Chip: Well, my mouth is watering, and I look forward to actually bringing that tradition back into the home.

Farrell: Let me know how it goes.

Chip: OK. I’ll do that.

Farrell: Excellent.

Chip: Well, until then, Farrell, thank you so much for your time today.

Farrell: Thank you. I really appreciate it, guys.

[music]

Chip: A few days after speaking with Farrell, I did get the chance to test out her recipe for Cato’s Grape Must Cakes with my daughter Mina.

Chip [on location]: All right, Mina, are you ready?

Mina: Yes.

Chip: OK, what’s the first step here?

Mina: Crush the grapes fully by hand, and this means actually, with your hands. Ha ha.

Chip: It took about 10 minutes to get the flour and grapes and ricotta and spices and everything else together into a nice dough.

Chip [on location]: Squeeze harder! Ha ha. You can do it.

Chip: After about 40 minutes in the oven and some time to cool, it was time to taste history.
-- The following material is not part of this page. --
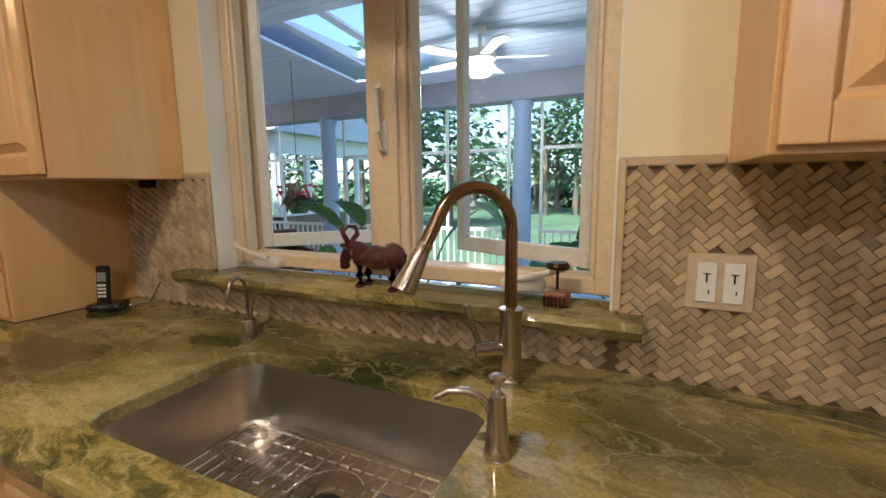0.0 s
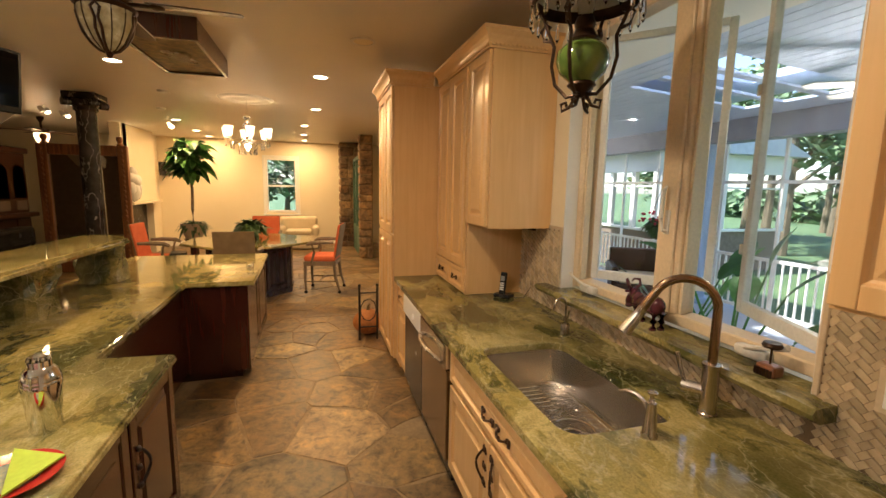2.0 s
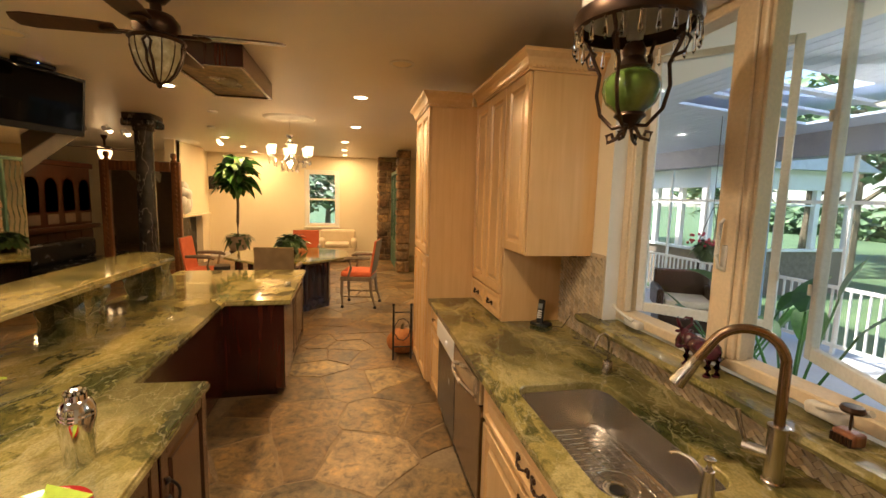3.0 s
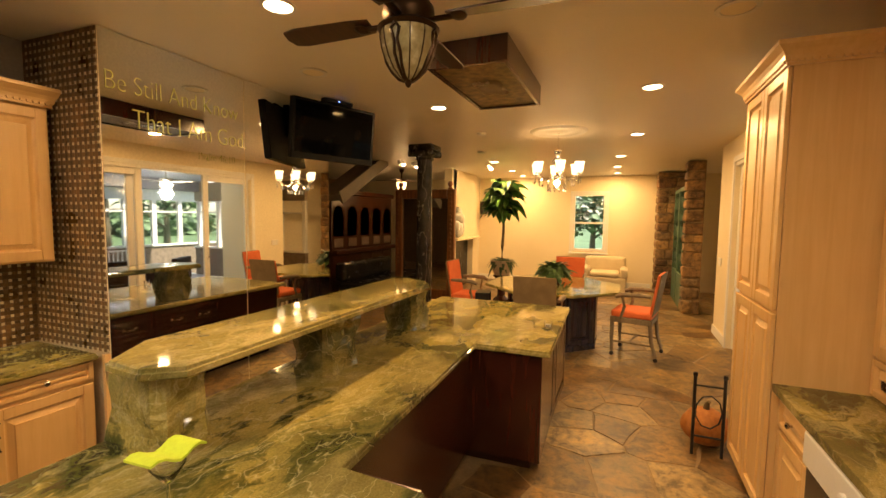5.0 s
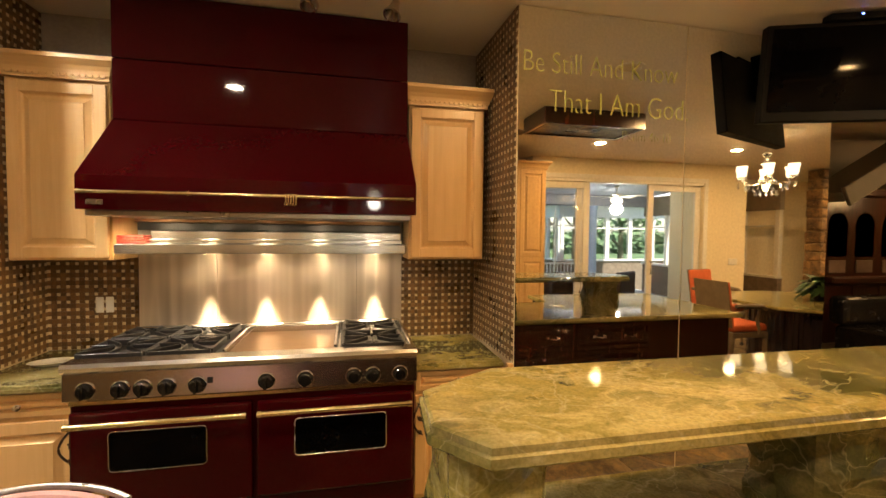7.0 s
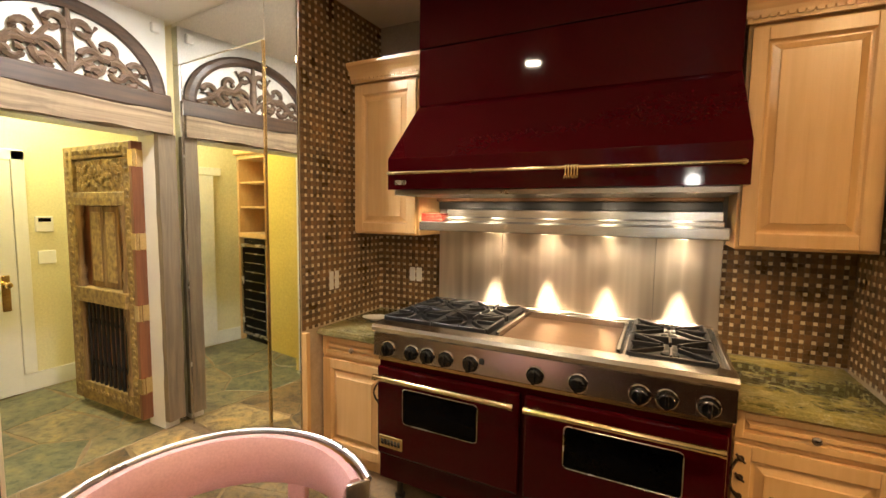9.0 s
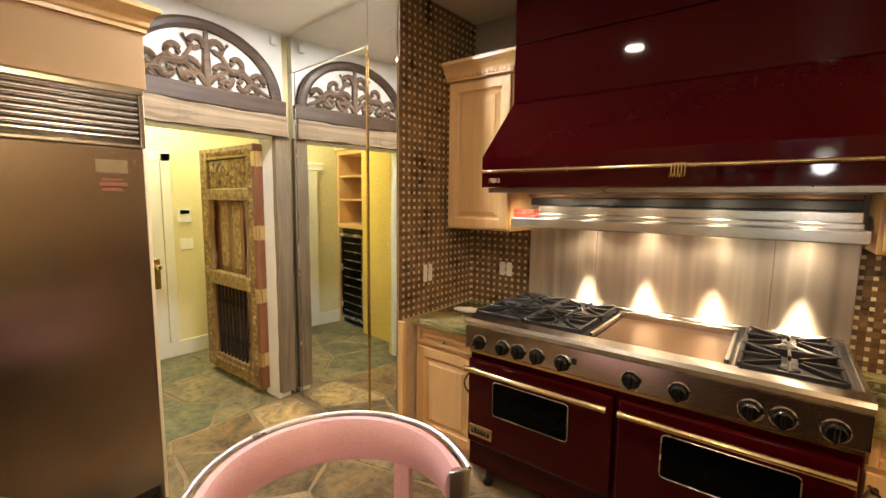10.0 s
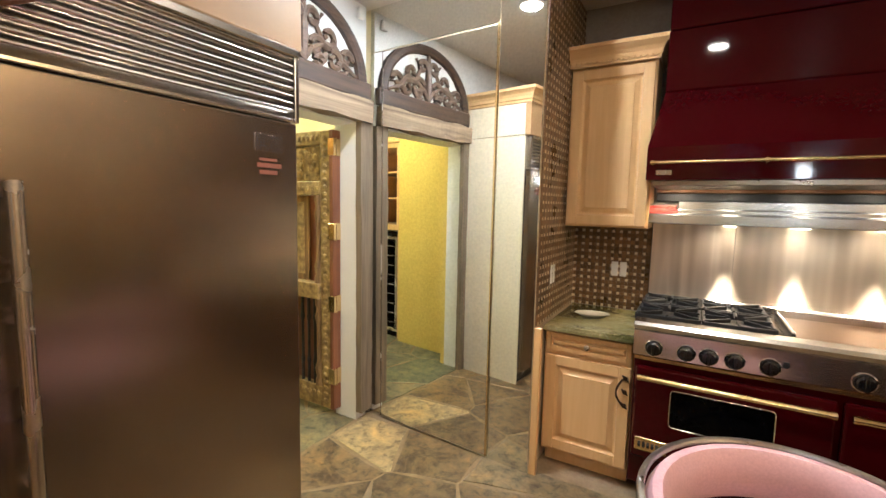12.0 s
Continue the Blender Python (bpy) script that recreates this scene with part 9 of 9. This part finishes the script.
single("wood_end_strip", bm, M_MAPLE, "maple end strip beside the mirror foot", "trim strip")


# irregular flagstones: each stone is a cell of scattered points, its outline chipped
def clip_poly(poly, px, py, nx, ny):
    out = []
    n = len(poly)
    for i in range(n):
        a, b = poly[i], poly[(i + 1) % n]
        da, db = (a[0] - px) * nx + (a[1] - py) * ny, (b[0] - px) * nx + (b[1] - py) * ny
        if da <= 0:
            out.append(a)
        if da * db < 0:
            t = da / (da - db)
            out.append((a[0] + (b[0] - a[0]) * t, a[1] + (b[1] - a[1]) * t))
    return out


def flag_cells(x0, x1, y0, y1, size, seed, broad=None):
    r = random.Random(seed)
    pts = []
    nx, ny = max(1, round((x1 - x0) / size)), max(1, round((y1 - y0) / (size * 0.8)))
    for j in range(ny):
        for i in range(nx):
            if r.random() < 0.22:
                continue
            pts.append((x0 + (x1 - x0) * (i + 0.5 + (0.25 if j % 2 else -0.25) + r.uniform(-0.47, 0.47)) / nx, y0 + (y1 - y0) * (j + 0.5 + r.uniform(-0.47, 0.47)) / ny))
    if broad:
        pts = [q for q in pts if math.hypot(q[0] - broad[0], q[1] - broad[1]) > 0.44] + [broad]
    cells = []
    for k, (px, py) in enumerate(pts):
        poly = [(x0, y0), (x1, y0), (x1, y1), (x0, y1)]
        near = sorted((q for q in pts if q != (px, py)), key=lambda q: (q[0] - px) ** 2 + (q[1] - py) ** 2)[:18]
        for qx, qy in near:
            d = math.hypot(qx - px, qy - py)
            nxv, nyv = (qx - px) / d, (qy - py) / d
            poly = clip_poly(poly, (px + qx) / 2 - nxv * 0.0045, (py + qy) / 2 - nyv * 0.0045, nxv, nyv)
            if len(poly) < 3:
                break
        if len(poly) >= 3:
            cells.append(((px, py), poly))
    return cells


def flag_bm(bm, poly, z, r):
    pts = []
    n = len(poly)
    for i in range(n):
        a, b = Vector(poly[i]), Vector(poly[(i + 1) % n])
        L = (b - a).length
        k = max(1, int(L / 0.12))
        nv = Vector((-(b - a).y, (b - a).x)).normalized() if L > 1e-4 else Vector((0, 0))
        for s in range(k):
            p = a + (b - a) * s / k
            if s:
                p = p + nv * r.uniform(0.0, 0.016)
            pts.append(p)
    c = sum(pts, Vector((0, 0))) / len(pts)
    lo = [bm.verts.new((p.x, p.y, -0.02)) for p in pts]
    mid = [bm.verts.new((p.x, p.y, z - 0.005)) for p in pts]
    hi = [bm.verts.new((p.x + (c.x - p.x) * 0.018, p.y + (c.y - p.y) * 0.018, z + r.uniform(-0.0015, 0.001))) for p in pts]
    n = len(pts)
    for a, b in ((lo, mid), (mid, hi)):
        for i in range(n):
            j = (i + 1) % n
            bm.faces.new((a[i], a[j], b[j], b[i]))
    bm.faces.new(hi)


M_PALE = stone("pale_flag", [(0.0, (0.42, 0.32, 0.19)), (1.0, (0.46, 0.36, 0.22))], 0.4)
r = random.Random(31)
made, rest_bm = 0, BM()


def under(px, py):
    return (-4.2 < px < -0.6 and -2.25 < py < -1.65) or (-4.1 < px < -2.95 and -2.3 < py < -1.2) or py > 0.42 and px > -3.5


cells = flag_cells(-4.6, 2.54, -3.6, 1.1, 0.44, 5, (-1.78, -0.34)) + flag_cells(-8.1, -4.6, -3.6, 0.84, 0.48, 6)
pale = min(range(len(cells)), key=lambda k: (cells[k][0][0] + 1.78) ** 2 + (cells[k][0][1] + 0.34) ** 2)
for k, ((px, py), poly) in enumerate(cells):
    if under(px, py):
        continue
    z = r.uniform(-0.003, 0.002)
    if made < 300:
        bm = BM()
        flag_bm(bm, poly, z, r)
        ob = part("flagstone", bm, M_PALE if k == pale else M_FLOOR, floor)
        made += 1
    else:
        flag_bm(rest_bm, poly, z, r)
for (px, py), poly in flag_cells(-12.28, -8.1, -4.3, 2.4, 0.5, 7) + flag_cells(-12.28, -8.1, -9.0, -4.3, 0.6, 8) + flag_cells(-8.1, -1.65, -9.0, -3.75, 0.6, 9):
    flag_bm(rest_bm, poly, r.uniform(-0.003, 0.002), r)
tagged(part("far_flagstones", rest_bm, M_FLOOR, floor), kind="stuff")
r = random.Random(8)
for (px, py), poly in flag_cells(2.56, 4.27, -4.48, -1.36, 0.5, 11):
    bm = BM()
    flag_bm(bm, poly, 0.0, r)
    part("slate_tile", bm, M_GREENSLATE, floor)

# rough fieldstone piers in the passage
def stone_pier(x0, x1, y0, y1, z1, seed):
    pr = tagged(new("stone_pier"), "rough brown fieldstone pier", "stone pier", "stone piers")
    bm = BM()
    box(bm, (x0 + 0.05, y0 + 0.05, 0), (x1 - 0.05, y1, z1))
    part("core", bm, M_GROUT, pr)
    q = random.Random(seed)
    z = 0.0
    while z < z1 - 0.02:
        h = min(q.uniform(0.13, 0.28), z1 - z)
        x = x0
        while x < x1 - 0.02:
            w = min(q.uniform(0.18, 0.4), x1 - x)
            y = y0
            while y < y1 - 0.02:
                d = min(q.uniform(0.2, 0.4), y1 - y)
                if x <= x0 + 0.01 or x + w >= x1 - 0.01 or y <= y0 + 0.01:
                    bm = BM()
                    vs = box(bm, (x + 0.006, y + 0.006, z + 0.006), (x + w - 0.006, y + d - 0.006, z + h - 0.006), min(w, d, h) * 0.22, 2)
                    for v in bm.verts:
                        v.co += noise.noise_vector(v.co * 9) * 0.018
                    part("stone", bm, M_STONEWALL, pr)
                y += d
            x += w
        z += h


stone_pier(-12.26, -11.5, 0.18, 0.8, H - 0.02, 1)
stone_pier(-9.62, -9.3, 0.52, 0.85, H - 0.02, 2)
Chip [on location]: Do you feel like you’re in Rome 2,000 years ago?

Mina: Yep.

Chip: What’s it taste like?

Mina: Tastes wonderful.

Chip: I’ve had some time to reflect now, and I guess I think that archaeology is always about reconstructing the past. Reconstructing migration patterns or the tools people used or the architecture of buildings. So, I found this baking experience to be right in line with those other forms of archaeology: taking what we’ve learned from the dirt and trying to make it real and understandable in the present. But the really fun part of this archaeology is that it can happen right in your own kitchen—it’s an archaeology for your own taste buds.

Mina [on location]: Mmm, that’s good.

Chip: Yeah?

Mina: Try the olive oil.

Chip: If you want to try out Farrell’s recipe for Cato’s Grape Must Cakes, we’ve added a link in the description to this episode.

Chip [on location]: All right, say goodbye.

Mina: Bye for now!

Chip: Bye, listeners.

[music]

Chip: This episode of SAPIENS was produced by Paul Karolyi; mixed, audio edited, and sound designed by Jason Paton; and hosted by me, Chip Colwell. SAPIENS is produced by House of Pod, with contributions from Executive Producer Cat Jaffee.

SAPIENS is an editorially independent magazine funded by the Wenner-Gren Foundation and published in partnership with the University of Chicago Press. Thanks to Danilyn Rutherford, Maugha Kenny, and all the staff at the Wenner-Gren Foundation and SAPIENS.org.

SAPIENS is part of the American Anthropological Association Podcast Library.

Mina [on location]: See you again, fellow sapiens!

Chip: No, it’s, see you around. And you just ate. You were stuffing your mouth. Ha ha. All right, see you around, fellow sapiens.